New York-based artist Kathy Butterly ’86, a 2013 Visionary Woman Award honoree, has many of her works in the permanent collections at the Museum of Modern Art, the Detroit Institute of Arts and the Carnegie Museum of Art. Butterly was featured in the podcast Women Worldwide with Deirdre Breakenridge in December 2017. The podcast interview below has been condensed and edited for clarity.
Breakenridge: When did you first realize that you wanted to be an artist and a sculptor?
Butterly: I think I was born an artist. My mother, I guess she saw an artist within me and helped nurture that, also. When I was very young in kindergarten, my teacher said that I seemed to be very creative, so my mom took me to Saturday morning art classes, and then that continued throughout middle school, and then in high school. I applied to Moore College of Art & Design actually thinking that I was going to be an interior designer because the strange thing is, I didn’t know any artists. I didn’t know that you could actually be an artist. I thought you had to have a real job. When I got to Moore, I saw people painting and sculpting, and I was like, ‘Wait a minute. I’m allowed to do that?’ I went over to the Fine Arts Department and really thought I was going to be a painter, and now I’m a sculptor who is obsessed with painting.

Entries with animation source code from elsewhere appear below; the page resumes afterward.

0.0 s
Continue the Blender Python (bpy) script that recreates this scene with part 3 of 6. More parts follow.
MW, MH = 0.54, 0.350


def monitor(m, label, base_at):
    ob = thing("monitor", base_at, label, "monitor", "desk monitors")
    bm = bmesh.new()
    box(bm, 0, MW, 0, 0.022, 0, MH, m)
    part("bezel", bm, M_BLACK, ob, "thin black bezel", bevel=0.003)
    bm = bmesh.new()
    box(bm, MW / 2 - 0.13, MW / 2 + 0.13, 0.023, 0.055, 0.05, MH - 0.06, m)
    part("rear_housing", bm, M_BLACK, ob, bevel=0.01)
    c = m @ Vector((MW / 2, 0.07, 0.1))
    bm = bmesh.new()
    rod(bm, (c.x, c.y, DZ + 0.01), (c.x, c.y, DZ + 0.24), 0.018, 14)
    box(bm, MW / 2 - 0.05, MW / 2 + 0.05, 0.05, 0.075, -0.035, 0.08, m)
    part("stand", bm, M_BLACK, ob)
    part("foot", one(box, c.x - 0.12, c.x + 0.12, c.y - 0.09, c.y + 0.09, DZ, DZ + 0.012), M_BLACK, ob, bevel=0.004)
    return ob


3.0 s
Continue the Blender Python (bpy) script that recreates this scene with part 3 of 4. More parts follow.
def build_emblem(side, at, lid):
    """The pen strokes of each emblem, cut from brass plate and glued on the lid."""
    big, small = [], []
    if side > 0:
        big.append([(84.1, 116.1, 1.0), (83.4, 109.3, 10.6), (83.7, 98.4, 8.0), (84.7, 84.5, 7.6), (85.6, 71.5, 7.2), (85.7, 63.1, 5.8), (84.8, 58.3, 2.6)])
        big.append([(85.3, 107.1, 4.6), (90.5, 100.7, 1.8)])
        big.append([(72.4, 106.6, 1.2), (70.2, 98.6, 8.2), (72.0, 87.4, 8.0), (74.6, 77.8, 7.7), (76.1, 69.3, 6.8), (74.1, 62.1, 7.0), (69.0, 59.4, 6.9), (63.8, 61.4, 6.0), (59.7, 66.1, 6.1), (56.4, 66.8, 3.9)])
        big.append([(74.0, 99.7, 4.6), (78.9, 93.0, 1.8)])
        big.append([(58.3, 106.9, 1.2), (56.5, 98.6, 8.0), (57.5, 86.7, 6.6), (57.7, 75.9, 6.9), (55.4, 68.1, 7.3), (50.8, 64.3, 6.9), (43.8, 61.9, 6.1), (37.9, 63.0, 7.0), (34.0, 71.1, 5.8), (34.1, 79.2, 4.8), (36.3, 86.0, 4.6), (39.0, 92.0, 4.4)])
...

Breakenridge: You mention that you have a painterly sensibility to your sculpture. What does that mean?
Butterly: I love painting. I love that it’s a cognitive, metaphysical experience, so you really have to use your mind to get involved with the work, but I’m a person who really loves to work three dimensionally, so I’m trying to combine both of my passions and trying to figure out how to make that work for myself and to still have meaning and feeling in the works.

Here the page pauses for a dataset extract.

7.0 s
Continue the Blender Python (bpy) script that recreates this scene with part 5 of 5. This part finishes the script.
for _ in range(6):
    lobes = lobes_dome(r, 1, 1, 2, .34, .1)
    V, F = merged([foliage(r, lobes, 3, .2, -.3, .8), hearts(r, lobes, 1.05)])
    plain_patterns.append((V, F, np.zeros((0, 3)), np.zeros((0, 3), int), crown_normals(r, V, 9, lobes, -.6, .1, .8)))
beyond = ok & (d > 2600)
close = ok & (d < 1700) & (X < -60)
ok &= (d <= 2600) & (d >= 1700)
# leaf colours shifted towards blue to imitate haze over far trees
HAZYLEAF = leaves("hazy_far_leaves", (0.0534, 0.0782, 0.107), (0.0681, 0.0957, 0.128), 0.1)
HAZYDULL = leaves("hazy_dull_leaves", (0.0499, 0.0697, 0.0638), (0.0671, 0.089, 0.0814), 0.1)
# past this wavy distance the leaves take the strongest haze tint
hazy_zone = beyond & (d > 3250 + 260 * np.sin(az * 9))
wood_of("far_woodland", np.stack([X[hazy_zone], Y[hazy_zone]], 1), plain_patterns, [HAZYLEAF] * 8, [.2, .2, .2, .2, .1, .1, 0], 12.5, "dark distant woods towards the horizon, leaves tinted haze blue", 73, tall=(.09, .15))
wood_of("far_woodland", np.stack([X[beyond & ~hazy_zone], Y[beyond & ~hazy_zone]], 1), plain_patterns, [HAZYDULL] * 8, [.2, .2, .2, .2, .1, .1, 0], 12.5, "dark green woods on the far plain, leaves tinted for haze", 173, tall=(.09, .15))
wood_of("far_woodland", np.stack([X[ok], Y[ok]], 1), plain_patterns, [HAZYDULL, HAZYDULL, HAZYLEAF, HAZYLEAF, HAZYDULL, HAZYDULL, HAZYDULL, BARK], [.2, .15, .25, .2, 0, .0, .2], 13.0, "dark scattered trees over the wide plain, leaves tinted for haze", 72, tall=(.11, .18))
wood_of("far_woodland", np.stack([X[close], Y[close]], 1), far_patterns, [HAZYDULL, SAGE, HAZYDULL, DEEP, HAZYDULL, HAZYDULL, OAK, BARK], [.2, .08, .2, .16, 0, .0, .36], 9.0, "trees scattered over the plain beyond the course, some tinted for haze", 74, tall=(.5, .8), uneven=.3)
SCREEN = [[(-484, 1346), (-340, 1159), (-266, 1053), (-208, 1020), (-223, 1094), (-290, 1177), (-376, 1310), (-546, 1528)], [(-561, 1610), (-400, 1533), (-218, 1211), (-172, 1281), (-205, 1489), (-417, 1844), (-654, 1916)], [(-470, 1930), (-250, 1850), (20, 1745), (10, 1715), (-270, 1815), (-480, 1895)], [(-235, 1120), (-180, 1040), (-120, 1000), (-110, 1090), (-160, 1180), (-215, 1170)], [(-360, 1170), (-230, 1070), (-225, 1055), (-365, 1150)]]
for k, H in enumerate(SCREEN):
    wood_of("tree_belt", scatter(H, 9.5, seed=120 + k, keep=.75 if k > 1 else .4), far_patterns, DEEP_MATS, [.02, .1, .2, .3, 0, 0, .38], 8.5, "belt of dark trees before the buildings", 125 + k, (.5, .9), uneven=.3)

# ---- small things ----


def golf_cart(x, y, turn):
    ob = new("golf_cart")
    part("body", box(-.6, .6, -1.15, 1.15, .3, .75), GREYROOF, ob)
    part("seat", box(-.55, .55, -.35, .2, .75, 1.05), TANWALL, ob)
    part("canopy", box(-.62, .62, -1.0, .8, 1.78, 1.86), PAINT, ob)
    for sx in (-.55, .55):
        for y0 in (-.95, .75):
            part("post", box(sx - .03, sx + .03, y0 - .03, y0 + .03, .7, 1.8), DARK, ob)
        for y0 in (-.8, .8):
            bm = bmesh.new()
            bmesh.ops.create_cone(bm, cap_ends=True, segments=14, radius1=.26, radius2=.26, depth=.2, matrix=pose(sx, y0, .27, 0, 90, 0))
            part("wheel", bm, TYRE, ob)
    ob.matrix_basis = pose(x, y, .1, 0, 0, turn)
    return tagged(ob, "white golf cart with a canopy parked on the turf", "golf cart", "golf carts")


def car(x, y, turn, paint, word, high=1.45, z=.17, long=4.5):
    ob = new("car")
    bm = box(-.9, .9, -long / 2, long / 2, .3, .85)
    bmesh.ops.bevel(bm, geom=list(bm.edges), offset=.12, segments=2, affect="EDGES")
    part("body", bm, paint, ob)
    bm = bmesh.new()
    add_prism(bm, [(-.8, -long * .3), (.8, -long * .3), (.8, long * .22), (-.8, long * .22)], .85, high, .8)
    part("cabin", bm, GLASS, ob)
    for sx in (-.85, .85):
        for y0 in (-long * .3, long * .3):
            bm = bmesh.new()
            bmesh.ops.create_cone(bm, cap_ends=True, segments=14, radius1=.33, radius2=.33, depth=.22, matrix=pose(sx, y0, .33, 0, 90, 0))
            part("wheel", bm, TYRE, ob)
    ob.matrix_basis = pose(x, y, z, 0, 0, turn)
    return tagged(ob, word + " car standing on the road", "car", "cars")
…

Breakenridge: I’ve seen some of your sculptures, and you actually use nail polish?
Butterly: I have recently begun using some nail polish, not in my sculptural forms, but on works of paper. My three-dimensional works take a very long time because every time I add color, I need to fire in the kiln. But my 2D works are immediate, and they’re so satisfying to see something happen before my eyes. When I’m working with nail polish, I actually get to see the colors mingle.
Breakenridge: Could you share parting advice to all of those other artists out there about pursuing their goals and their dreams?
Butterly: I think the goal is just to learn. Learn your materials, learn about the world to help you understand your place in it. My advice is just to really enjoy what you’re doing and find meaning in it.